**DATA SEGMENT**
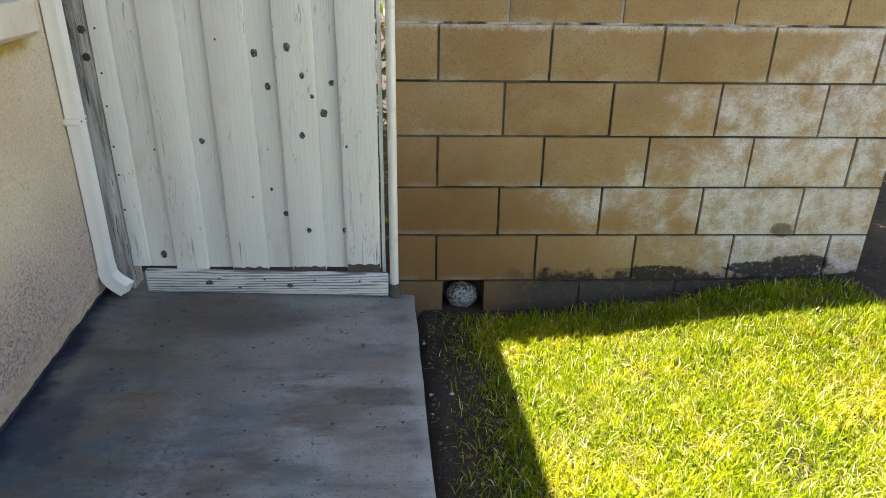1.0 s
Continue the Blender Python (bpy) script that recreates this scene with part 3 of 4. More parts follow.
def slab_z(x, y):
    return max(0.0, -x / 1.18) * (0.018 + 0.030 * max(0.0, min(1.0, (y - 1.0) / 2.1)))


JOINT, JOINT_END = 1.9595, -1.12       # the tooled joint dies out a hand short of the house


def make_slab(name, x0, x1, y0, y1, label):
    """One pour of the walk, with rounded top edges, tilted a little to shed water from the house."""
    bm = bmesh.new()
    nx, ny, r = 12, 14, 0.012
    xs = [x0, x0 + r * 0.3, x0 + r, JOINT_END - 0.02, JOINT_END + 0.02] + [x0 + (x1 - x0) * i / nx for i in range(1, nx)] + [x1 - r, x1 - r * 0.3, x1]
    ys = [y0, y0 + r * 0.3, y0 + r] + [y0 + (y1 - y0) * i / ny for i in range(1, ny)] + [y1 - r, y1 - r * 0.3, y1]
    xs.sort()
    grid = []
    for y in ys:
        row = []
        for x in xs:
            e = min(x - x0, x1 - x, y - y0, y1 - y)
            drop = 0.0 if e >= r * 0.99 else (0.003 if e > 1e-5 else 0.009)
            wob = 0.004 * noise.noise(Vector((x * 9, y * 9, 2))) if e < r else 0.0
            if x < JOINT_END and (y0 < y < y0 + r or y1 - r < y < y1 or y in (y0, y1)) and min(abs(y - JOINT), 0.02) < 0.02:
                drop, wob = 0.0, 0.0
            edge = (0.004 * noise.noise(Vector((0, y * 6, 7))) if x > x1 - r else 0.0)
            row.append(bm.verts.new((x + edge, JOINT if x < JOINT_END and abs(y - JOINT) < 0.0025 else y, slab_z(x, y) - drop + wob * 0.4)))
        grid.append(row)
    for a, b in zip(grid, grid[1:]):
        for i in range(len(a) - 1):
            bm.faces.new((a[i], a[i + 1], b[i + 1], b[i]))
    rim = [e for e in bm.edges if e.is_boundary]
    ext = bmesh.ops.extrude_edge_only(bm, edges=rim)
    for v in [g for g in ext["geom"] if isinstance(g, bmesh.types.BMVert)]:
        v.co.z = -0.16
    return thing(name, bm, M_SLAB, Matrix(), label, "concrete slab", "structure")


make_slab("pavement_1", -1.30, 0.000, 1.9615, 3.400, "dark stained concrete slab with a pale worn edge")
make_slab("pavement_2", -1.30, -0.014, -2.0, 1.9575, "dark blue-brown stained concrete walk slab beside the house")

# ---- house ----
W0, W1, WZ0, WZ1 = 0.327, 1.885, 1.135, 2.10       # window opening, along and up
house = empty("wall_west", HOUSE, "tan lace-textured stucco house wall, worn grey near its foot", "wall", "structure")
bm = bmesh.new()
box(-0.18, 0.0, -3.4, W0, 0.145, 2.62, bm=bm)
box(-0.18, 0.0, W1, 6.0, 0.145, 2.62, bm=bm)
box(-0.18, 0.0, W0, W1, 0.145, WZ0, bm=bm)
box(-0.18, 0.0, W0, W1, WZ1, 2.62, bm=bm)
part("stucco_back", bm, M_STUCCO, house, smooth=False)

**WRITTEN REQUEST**
In the material above, locate the line containing "Continue the Blender" and the line containing "JOINT, JOINT_END = 1.9595, -1.12". Transcribe exactly those two lines and every line between them, and nothing more.

**IN RESPONSE**
Continue the Blender Python (bpy) script that recreates this scene with part 3 of 4. More parts follow.
def slab_z(x, y):
    return max(0.0, -x / 1.18) * (0.018 + 0.030 * max(0.0, min(1.0, (y - 1.0) / 2.1)))


JOINT, JOINT_END = 1.9595, -1.12       # the tooled joint dies out a hand short of the house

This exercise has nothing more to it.